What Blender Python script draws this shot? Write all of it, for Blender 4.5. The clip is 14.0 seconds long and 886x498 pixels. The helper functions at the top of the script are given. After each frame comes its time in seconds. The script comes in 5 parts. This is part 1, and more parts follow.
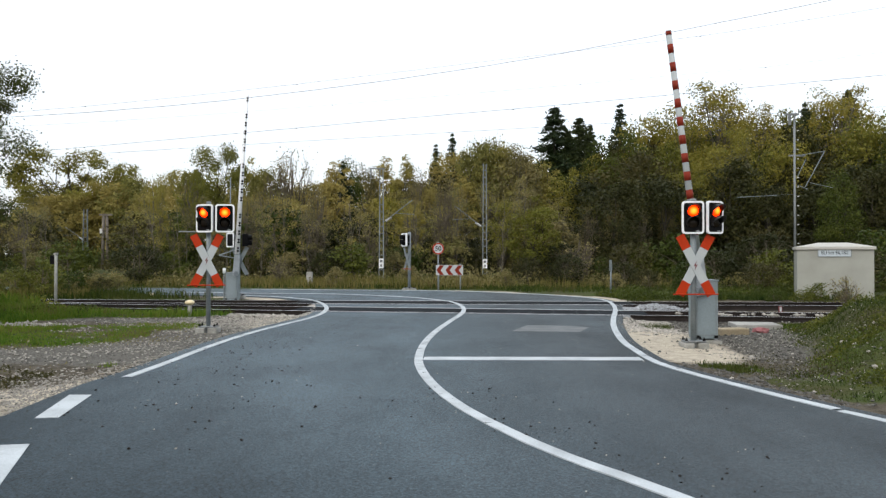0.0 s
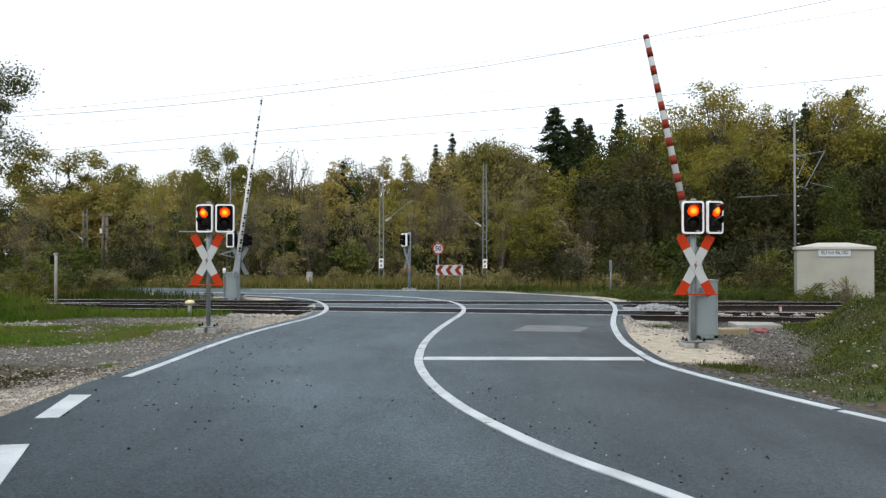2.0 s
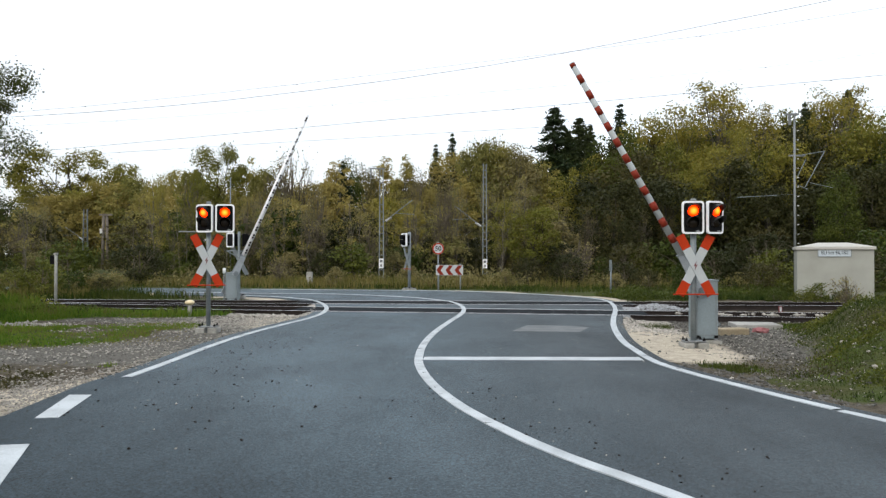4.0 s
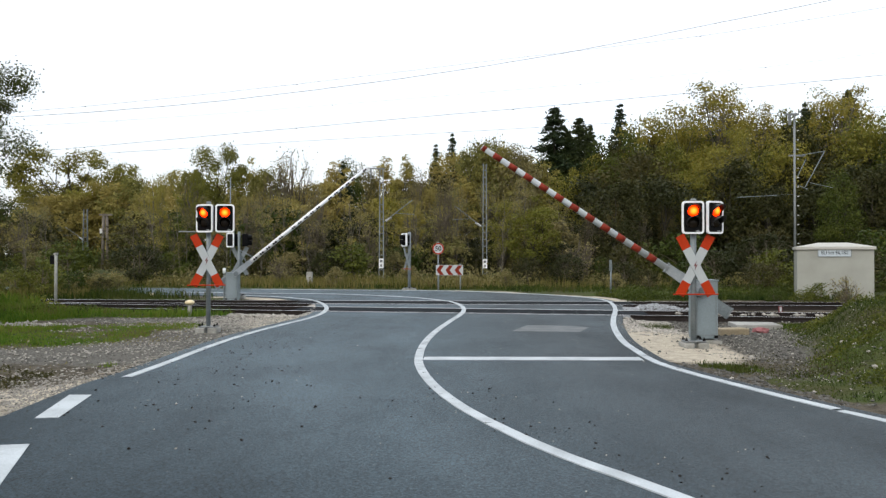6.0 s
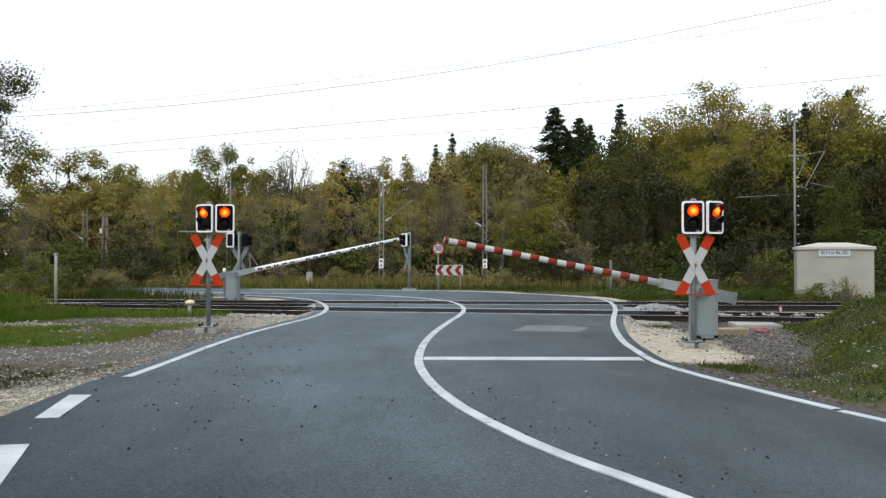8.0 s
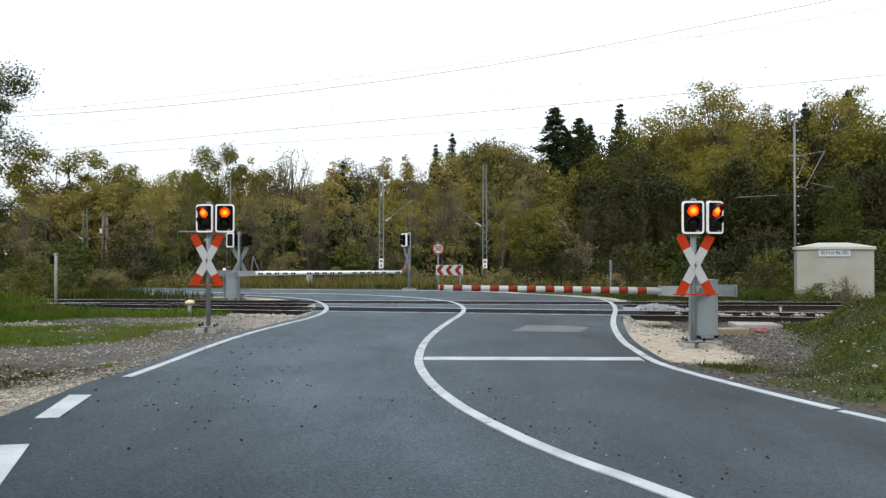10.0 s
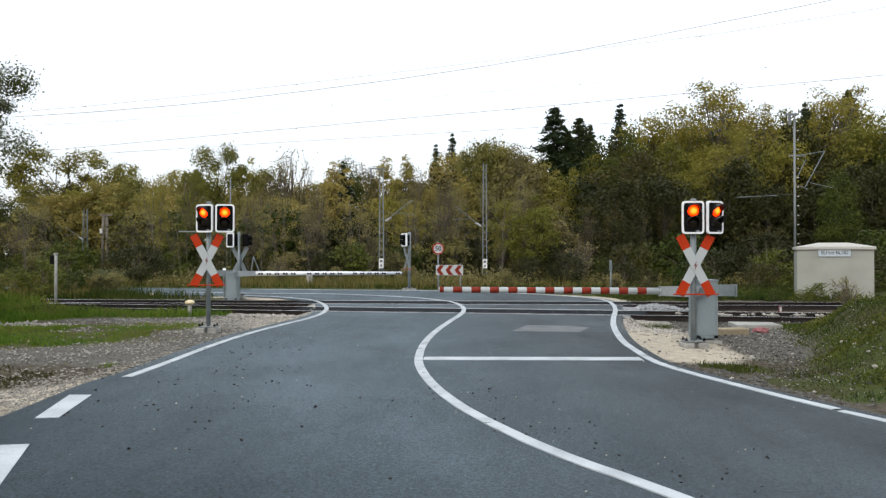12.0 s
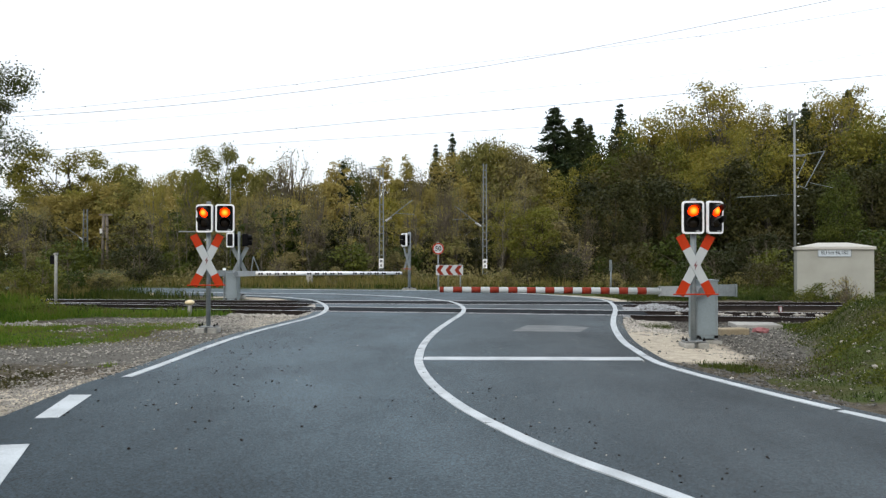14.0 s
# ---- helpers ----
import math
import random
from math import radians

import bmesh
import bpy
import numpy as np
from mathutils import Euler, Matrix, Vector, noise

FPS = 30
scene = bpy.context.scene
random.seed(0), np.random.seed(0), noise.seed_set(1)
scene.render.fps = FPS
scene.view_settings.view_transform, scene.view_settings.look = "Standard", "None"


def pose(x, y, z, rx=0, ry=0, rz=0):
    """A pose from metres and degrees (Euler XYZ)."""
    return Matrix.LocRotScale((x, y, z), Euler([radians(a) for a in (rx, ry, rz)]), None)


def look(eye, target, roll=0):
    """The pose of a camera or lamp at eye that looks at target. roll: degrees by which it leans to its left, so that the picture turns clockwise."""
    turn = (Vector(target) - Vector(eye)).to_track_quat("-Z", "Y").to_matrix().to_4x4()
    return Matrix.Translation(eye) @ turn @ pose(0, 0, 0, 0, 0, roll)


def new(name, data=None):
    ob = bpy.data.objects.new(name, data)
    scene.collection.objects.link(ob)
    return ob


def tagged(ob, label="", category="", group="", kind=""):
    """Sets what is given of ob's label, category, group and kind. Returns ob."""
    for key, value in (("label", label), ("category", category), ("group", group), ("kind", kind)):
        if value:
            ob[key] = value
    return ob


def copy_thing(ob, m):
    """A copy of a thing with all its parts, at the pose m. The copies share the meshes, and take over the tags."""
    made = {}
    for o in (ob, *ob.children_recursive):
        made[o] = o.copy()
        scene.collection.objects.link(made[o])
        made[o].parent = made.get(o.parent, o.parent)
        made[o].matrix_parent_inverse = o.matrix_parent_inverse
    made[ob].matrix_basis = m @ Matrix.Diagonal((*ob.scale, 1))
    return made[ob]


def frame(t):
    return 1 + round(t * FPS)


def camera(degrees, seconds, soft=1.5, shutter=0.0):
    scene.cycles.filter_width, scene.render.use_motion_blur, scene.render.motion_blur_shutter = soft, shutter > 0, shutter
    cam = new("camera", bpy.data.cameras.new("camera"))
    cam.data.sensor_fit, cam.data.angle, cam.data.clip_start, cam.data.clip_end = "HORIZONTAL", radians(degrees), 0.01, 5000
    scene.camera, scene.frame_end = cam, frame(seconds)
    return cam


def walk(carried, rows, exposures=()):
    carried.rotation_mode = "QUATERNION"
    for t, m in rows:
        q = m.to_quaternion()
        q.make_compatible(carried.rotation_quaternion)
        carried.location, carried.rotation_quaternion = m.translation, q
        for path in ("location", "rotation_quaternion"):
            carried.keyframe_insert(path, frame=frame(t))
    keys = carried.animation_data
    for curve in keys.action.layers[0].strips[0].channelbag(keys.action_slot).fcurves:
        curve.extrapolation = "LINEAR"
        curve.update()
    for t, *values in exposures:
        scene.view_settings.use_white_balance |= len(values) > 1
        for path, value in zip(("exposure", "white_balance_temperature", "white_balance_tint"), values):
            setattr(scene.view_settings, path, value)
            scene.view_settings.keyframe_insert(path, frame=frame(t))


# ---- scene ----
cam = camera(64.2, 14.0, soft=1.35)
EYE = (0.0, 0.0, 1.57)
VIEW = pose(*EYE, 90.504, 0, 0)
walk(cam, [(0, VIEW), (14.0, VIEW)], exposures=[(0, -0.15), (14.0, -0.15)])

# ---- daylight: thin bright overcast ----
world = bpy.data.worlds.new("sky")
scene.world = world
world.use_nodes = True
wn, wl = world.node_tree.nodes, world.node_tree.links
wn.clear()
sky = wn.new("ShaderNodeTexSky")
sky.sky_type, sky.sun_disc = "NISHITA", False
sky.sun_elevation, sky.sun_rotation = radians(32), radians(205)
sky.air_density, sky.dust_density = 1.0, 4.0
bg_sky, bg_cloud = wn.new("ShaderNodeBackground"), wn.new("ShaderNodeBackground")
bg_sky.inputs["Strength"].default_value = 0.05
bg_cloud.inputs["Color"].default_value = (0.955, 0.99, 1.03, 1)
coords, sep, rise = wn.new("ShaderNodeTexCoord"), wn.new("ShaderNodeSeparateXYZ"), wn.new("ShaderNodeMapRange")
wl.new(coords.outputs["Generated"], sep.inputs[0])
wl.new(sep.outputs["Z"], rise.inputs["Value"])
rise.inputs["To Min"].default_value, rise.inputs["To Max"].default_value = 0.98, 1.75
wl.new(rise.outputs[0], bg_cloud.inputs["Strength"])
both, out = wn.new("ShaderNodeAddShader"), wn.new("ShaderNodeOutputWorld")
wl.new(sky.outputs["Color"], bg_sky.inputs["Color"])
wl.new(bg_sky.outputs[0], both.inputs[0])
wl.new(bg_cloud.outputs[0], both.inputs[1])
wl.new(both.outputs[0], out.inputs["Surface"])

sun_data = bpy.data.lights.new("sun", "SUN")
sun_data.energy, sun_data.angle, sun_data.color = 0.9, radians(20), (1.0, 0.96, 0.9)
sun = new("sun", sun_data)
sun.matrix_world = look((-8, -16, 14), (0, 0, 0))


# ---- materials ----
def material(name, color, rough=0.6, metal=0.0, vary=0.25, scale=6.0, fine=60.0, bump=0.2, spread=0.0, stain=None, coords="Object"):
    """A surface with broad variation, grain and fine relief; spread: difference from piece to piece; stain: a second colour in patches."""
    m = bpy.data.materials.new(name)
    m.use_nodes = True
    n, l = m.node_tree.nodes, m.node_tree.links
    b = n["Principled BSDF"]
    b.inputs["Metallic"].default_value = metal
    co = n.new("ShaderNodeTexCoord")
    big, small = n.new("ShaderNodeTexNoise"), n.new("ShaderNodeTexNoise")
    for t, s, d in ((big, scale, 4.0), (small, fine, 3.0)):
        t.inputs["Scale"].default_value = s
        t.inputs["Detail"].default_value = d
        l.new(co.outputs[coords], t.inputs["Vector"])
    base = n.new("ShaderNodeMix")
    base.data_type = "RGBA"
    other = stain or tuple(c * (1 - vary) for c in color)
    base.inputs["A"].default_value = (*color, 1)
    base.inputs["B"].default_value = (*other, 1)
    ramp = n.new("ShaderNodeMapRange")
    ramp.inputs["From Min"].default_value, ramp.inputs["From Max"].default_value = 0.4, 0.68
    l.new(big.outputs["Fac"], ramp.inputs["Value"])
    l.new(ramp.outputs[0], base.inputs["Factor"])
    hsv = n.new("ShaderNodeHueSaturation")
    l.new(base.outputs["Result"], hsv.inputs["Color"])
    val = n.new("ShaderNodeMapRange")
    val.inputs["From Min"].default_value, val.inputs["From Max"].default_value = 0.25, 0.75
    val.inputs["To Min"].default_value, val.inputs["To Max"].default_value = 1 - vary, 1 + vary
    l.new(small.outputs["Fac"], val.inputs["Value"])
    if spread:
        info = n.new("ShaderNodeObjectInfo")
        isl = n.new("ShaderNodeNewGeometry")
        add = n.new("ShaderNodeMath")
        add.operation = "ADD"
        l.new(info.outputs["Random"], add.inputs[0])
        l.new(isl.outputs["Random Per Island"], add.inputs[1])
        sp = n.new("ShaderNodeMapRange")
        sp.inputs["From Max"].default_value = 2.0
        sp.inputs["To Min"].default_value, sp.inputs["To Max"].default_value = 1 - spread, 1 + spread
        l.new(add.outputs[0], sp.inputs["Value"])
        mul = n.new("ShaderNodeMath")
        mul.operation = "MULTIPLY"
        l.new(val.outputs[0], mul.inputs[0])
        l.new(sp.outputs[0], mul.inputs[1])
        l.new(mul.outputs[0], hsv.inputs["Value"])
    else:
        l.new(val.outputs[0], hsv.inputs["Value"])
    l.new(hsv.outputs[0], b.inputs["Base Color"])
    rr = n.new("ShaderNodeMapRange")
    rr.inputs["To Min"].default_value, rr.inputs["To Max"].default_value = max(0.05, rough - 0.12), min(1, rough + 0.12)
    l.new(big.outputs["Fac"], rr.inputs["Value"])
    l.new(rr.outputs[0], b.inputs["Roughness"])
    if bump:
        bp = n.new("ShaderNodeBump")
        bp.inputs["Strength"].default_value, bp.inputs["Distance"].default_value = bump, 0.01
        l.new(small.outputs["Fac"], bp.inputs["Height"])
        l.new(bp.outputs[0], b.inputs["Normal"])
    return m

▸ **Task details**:
Could the lines from the top of the material through the line with "scene.render.fps = FPS" be repeated exactly, pictures left out?

▸ **Solution to this task**:
What Blender Python script draws this shot? Write all of it, for Blender 4.5. The clip is 14.0 seconds long and 886x498 pixels. The helper functions at the top of the script are given. After each frame comes its time in seconds. The script comes in 5 parts. This is part 1, and more parts follow.
0.0 s
2.0 s
4.0 s
6.0 s
8.0 s
10.0 s
12.0 s
14.0 s
# ---- helpers ----
import math
import random
from math import radians

import bmesh
import bpy
import numpy as np
from mathutils import Euler, Matrix, Vector, noise

FPS = 30
scene = bpy.context.scene
random.seed(0), np.random.seed(0), noise.seed_set(1)
scene.render.fps = FPS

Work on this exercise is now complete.